* [GIVEN PROBLEM]
Will you extract the entries word for word? Images should not appear in the copy.

* [INFORMATION SUPPLIED]
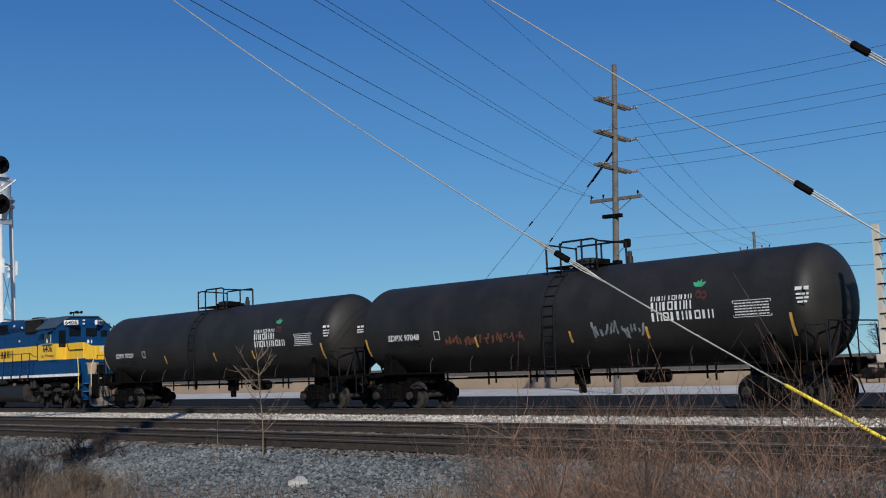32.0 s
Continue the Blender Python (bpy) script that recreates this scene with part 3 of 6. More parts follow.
        # handrail along the walkway
        rz = 3.12 if emblem else 2.95
        for x in (-8.1 if hood < -7.5 else -7.3, -7.0, -5.94, -4.80, -3.6, -2.40, -1.20, 0.0, 1.17, 2.30, 3.40, 4.4):
            bm = bmesh.new()
            tube(bm, [(x, s * 1.52, 1.50), (x, s * 1.46, 1.95), (x, s * 1.44, rz)], 0.024, 6)
            box(bm, x - 0.045, x + 0.045, s * 1.52 - 0.035, s * 1.52 + 0.035, 1.5, 1.84)
            P("handrail_post", bm, "handrail")
        P("handrail", tube(bmesh.new(), [(rear + 0.6, s * 1.40, 2.55 if emblem else rz), (hood, s * 1.44, 2.55 if emblem else rz), (hood + 0.3, s * 1.44, rz), (4.4, s * 1.44, rz), (4.75, s * 1.35, rz - 0.2), (5.45, s * 1.3, rz - 0.25)], 0.019, 6), "handrail")
        P("grab_frame", tube(bmesh.new(), [(4.35, s * 0.97, 1.95), (4.35, s * 1.0, 3.5), (4.4, s * 1.0, 3.5)], 0.018, 6), "handrail")
        # fuel tank side details
        P("air_reservoir", lathe(bmesh.new(), [(0.02, -3.0), (0.14, -2.97), (0.165, -2.88), (0.165, 0.85), (0.14, 0.94), (0.02, 0.97)], "x", 18, (0, s * 1.38, 1.49)), "fuel", "", True)
        P("filler_cap", lathe(bmesh.new(), [(0.05, 0), (0.09, 0.02), (0.09, 0.14), (0.03, 0.17)], "z", 12, (1.9, s * 1.36, 1.22)), "rust")
        P("sight_glass", boxes((-3.52, -3.38, s * 1.2 - 0.1, s * 1.2 + 0.1, 0.75, 1.3), bevel=0.01), "underframe")
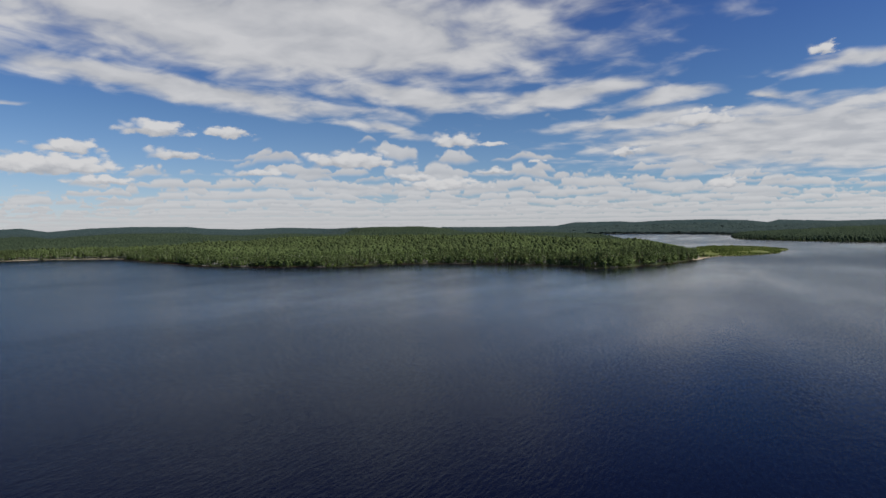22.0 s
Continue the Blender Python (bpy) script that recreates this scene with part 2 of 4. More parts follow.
heap, heap_shade, _ = cloud_state["heap"]
sheet = cloud_state["sheet"][0]
lumps = W("ShaderNodeMath", {"op": "MULTIPLY_ADD"}, i0=billow.outputs["Distance"], i1=-0.75, i2=0.30)
heap_in = W("ShaderNodeMath", {"op": "MULTIPLY_ADD"}, i0=fine.outputs["Fac"], i1=0.9, i2=W("ShaderNodeMath", {"op": "ADD"}, i0=heap, i1=W("ShaderNodeMath", {"op": "ADD"}, i0=lumps.outputs[0], i1=-0.33).outputs[0]).outputs[0])
heap_mask = W("ShaderNodeMapRange", {"interp": "SMOOTHSTEP"}, Value=heap_in.outputs[0], i1=-0.04, i2=0.44, i4=0.97)
sheet_in = W("ShaderNodeMath", {"op": "MULTIPLY_ADD"}, i0=streak.outputs["Fac"], i1=1.95, i2=W("ShaderNodeMath", {"op": "ADD"}, i0=sheet, i1=-0.88).outputs[0])
sheet_mask = W("ShaderNodeMapRange", {"interp": "SMOOTHSTEP"}, Value=sheet_in.outputs[0], i1=-0.1, i2=0.85, i4=0.93)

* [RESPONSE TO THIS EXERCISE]
32.0 s
Continue the Blender Python (bpy) script that recreates this scene with part 3 of 6. More parts follow.
        # handrail along the walkway
        rz = 3.12 if emblem else 2.95
        for x in (-8.1 if hood < -7.5 else -7.3, -7.0, -5.94, -4.80, -3.6, -2.40, -1.20, 0.0, 1.17, 2.30, 3.40, 4.4):
            bm = bmesh.new()
            tube(bm, [(x, s * 1.52, 1.50), (x, s * 1.46, 1.95), (x, s * 1.44, rz)], 0.024, 6)
            box(bm, x - 0.045, x + 0.045, s * 1.52 - 0.035, s * 1.52 + 0.035, 1.5, 1.84)
            P("handrail_post", bm, "handrail")
        P("handrail", tube(bmesh.new(), [(rear + 0.6, s * 1.40, 2.55 if emblem else rz), (hood, s * 1.44, 2.55 if emblem else rz), (hood + 0.3, s * 1.44, rz), (4.4, s * 1.44, rz), (4.75, s * 1.35, rz - 0.2), (5.45, s * 1.3, rz - 0.25)], 0.019, 6), "handrail")
        P("grab_frame", tube(bmesh.new(), [(4.35, s * 0.97, 1.95), (4.35, s * 1.0, 3.5), (4.4, s * 1.0, 3.5)], 0.018, 6), "handrail")
        # fuel tank side details
        P("air_reservoir", lathe(bmesh.new(), [(0.02, -3.0), (0.14, -2.97), (0.165, -2.88), (0.165, 0.85), (0.14, 0.94), (0.02, 0.97)], "x", 18, (0, s * 1.38, 1.49)), "fuel", "", True)
        P("filler_cap", lathe(bmesh.new(), [(0.05, 0), (0.09, 0.02), (0.09, 0.14), (0.03, 0.17)], "z", 12, (1.9, s * 1.36, 1.22)), "rust")
        P("sight_glass", boxes((-3.52, -3.38, s * 1.2 - 0.1, s * 1.2 + 0.1, 0.75, 1.3), bevel=0.01), "underframe")
22.0 s
Continue the Blender Python (bpy) script that recreates this scene with part 2 of 4. More parts follow.
heap, heap_shade, _ = cloud_state["heap"]
sheet = cloud_state["sheet"][0]
lumps = W("ShaderNodeMath", {"op": "MULTIPLY_ADD"}, i0=billow.outputs["Distance"], i1=-0.75, i2=0.30)
heap_in = W("ShaderNodeMath", {"op": "MULTIPLY_ADD"}, i0=fine.outputs["Fac"], i1=0.9, i2=W("ShaderNodeMath", {"op": "ADD"}, i0=heap, i1=W("ShaderNodeMath", {"op": "ADD"}, i0=lumps.outputs[0], i1=-0.33).outputs[0]).outputs[0])
heap_mask = W("ShaderNodeMapRange", {"interp": "SMOOTHSTEP"}, Value=heap_in.outputs[0], i1=-0.04, i2=0.44, i4=0.97)
sheet_in = W("ShaderNodeMath", {"op": "MULTIPLY_ADD"}, i0=streak.outputs["Fac"], i1=1.95, i2=W("ShaderNodeMath", {"op": "ADD"}, i0=sheet, i1=-0.88).outputs[0])
sheet_mask = W("ShaderNodeMapRange", {"interp": "SMOOTHSTEP"}, Value=sheet_in.outputs[0], i1=-0.1, i2=0.85, i4=0.93)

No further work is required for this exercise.